Mrs. Haidar praised the position of the United Nations Special Rapporteur on the situation of human rights defenders, Marie Lawlor, who called, yesterday, Thursday, on Morocco to stop “targeting Sahrawi human rights defenders, respect human rights in Western Sahara, and allow defenders to operate without harassment or retaliation.”

She mentioned, in this context, the harassment and abuses that the members of her body (ISACOM) have been subjected to during several months of the siege inside their homes, stressing in particular the condition Sultana Khaya, who has been besieged with her family for seven months, and Mina Aba Ali, who is also subjected to the siege and abuse of her family.

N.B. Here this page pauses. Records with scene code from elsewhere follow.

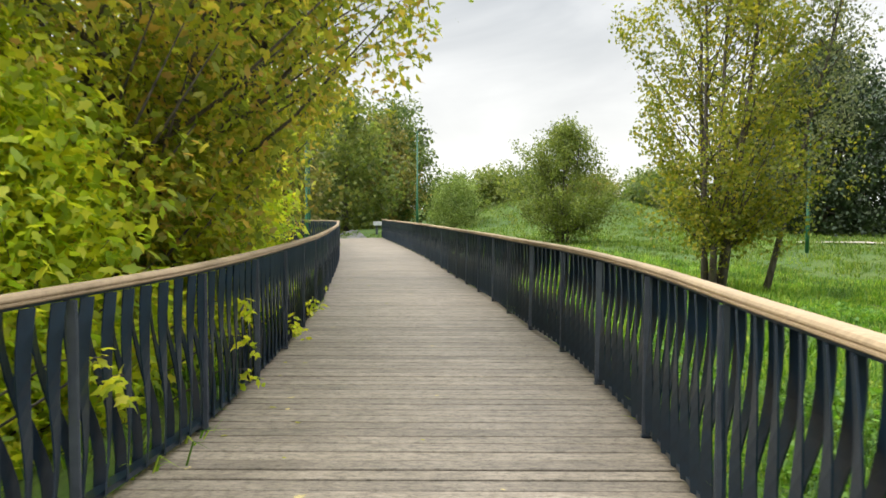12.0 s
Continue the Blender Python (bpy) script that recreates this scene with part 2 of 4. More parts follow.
L_GREEN = leaf_mat("mid_green_leaves", [(0.105, 0.15, 0.042), (0.17, 0.215, 0.06), (0.275, 0.29, 0.082)], 0.45, 0.55)
L_DARK = leaf_mat("dark_green_leaves", [(0.02, 0.042, 0.016), (0.035, 0.064, 0.022), (0.062, 0.09, 0.03)], 0.5, 0.15)
L_YELLOW = leaf_mat("yellowing_leaves", [(0.15, 0.18, 0.034), (0.25, 0.255, 0.036), (0.41, 0.33, 0.045)], 0.45, 0.56)
L_BUSH = leaf_mat("osier_leaves", [(0.11, 0.155, 0.035), (0.17, 0.215, 0.05), (0.25, 0.28, 0.065)], 0.5, 0.5)
L_SILVER = leaf_mat("grey_green_leaves", [(0.10, 0.13, 0.07), (0.19, 0.215, 0.125), (0.32, 0.335, 0.22)], 0.5, 0.4)
L_WILLOW = leaf_mat("willow_leaves", [(0.13, 0.20, 0.05), (0.20, 0.27, 0.07), (0.28, 0.34, 0.10)], 0.5, 0.4)
L_RED = leaf_mat("reddish_leaves", [(0.14, 0.16, 0.04), (0.22, 0.16, 0.045), (0.38, 0.14, 0.05)], 0.5, 0.35)
L_MAPLE = leaf_mat("maple_leaves", [(0.17, 0.215, 0.042), (0.24, 0.285, 0.046), (0.33, 0.355, 0.052), (0.46, 0.42, 0.062), (0.48, 0.30, 0.10)], 0.42, 0.66, 0.9, (0.82, 0.85, 0.8))
L_BRIGHT = leaf_mat("bright_maple_leaves", [(0.26, 0.36, 0.032), (0.40, 0.49, 0.042), (0.55, 0.58, 0.052), (0.68, 0.62, 0.065)], 0.42, 0.62, 1.3, (0.8, 0.85, 0.85), (1.15, 1.1, 1.0))
L_FAR = leaf_mat("distant_leaves", [(0.12, 0.15, 0.045), (0.20, 0.20, 0.055), (0.30, 0.235, 0.065)], 0.6, 0.45)
L_WOOD = leaf_mat("wood_leaves", [(0.075, 0.12, 0.04), (0.125, 0.175, 0.055), (0.19, 0.225, 0.07)], 0.6, 0.5)
BARK = bark_mat("brown_bark", (0.05, 0.042, 0.034), (0.135, 0.112, 0.09))
BARK_PALE = bark_mat("whitewashed_bark", (0.30, 0.27, 0.23), (0.62, 0.59, 0.53), (1, 1, 0.6), 9)


# ---- mesh helpers ----
def mesh_of(name, verts, faces, mat, smooth=False):
    me = bpy.data.meshes.new(name)
    me.from_pydata([tuple(v) for v in verts], [], faces)
    me.materials.append(mat)
    if smooth:
        me.polygons.foreach_set("use_smooth", [True] * len(me.polygons))
    me.update()
    return me


def poly_mesh(name, verts, loops, per, mat):
    """A mesh from arrays: verts n x 3, loops m x per."""
    me = bpy.data.meshes.new(name)
    me.vertices.add(len(verts))
    me.vertices.foreach_set("co", np.ascontiguousarray(verts, dtype=np.float32).ravel())
    count = len(loops)
    me.loops.add(count * per)
    me.loops.foreach_set("vertex_index", np.ascontiguousarray(loops, dtype=np.int32).ravel())
    me.polygons.add(count)
    me.polygons.foreach_set("loop_start", np.arange(0, count * per, per, dtype=np.int32))
    me.materials.append(mat)
    me.update(calc_edges=True)
    return me


def empty(name, loc=(0, 0, 0), label="", category="", group="", kind=""):
    ob = new(name)
    ob.location = loc
    ob.empty_display_size = 0.1
    return tagged(ob, label, category, group, kind)


def child(name, me, parent, m=None, label=""):
    ob = new(name, me)
    ob.parent = parent
    if m is not None:
        ob.matrix_basis = m
    return tagged(ob, label)


def part(name, bm, mat, parent, label=""):
    me = bpy.data.meshes.new(name)
    bm.to_mesh(me)
    bm.free()
    me.materials.append(mat)
    return child(name, me, parent, None, label)


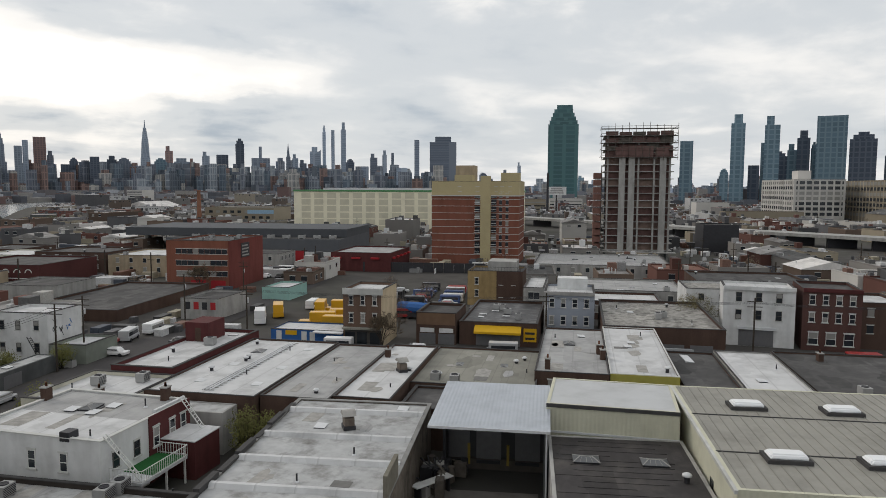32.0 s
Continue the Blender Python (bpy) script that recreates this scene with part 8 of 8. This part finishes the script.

The Sahrawi official stressed that the perpetrators of these violations are Moroccan officials, “who should be held accountable, and that the United Nations and the relevant bodies should protect Sahrawi citizens and human rights defenders to enable them to carry out their activities without any obstacles.

The Special Rapporteur indicated that she had received information that human rights defenders in Western Sahara were subjected to “acts of intimidation, harassment, death threats, criminalization, prison sentences, physical and sexual assaults, threats of rape and surveillance.”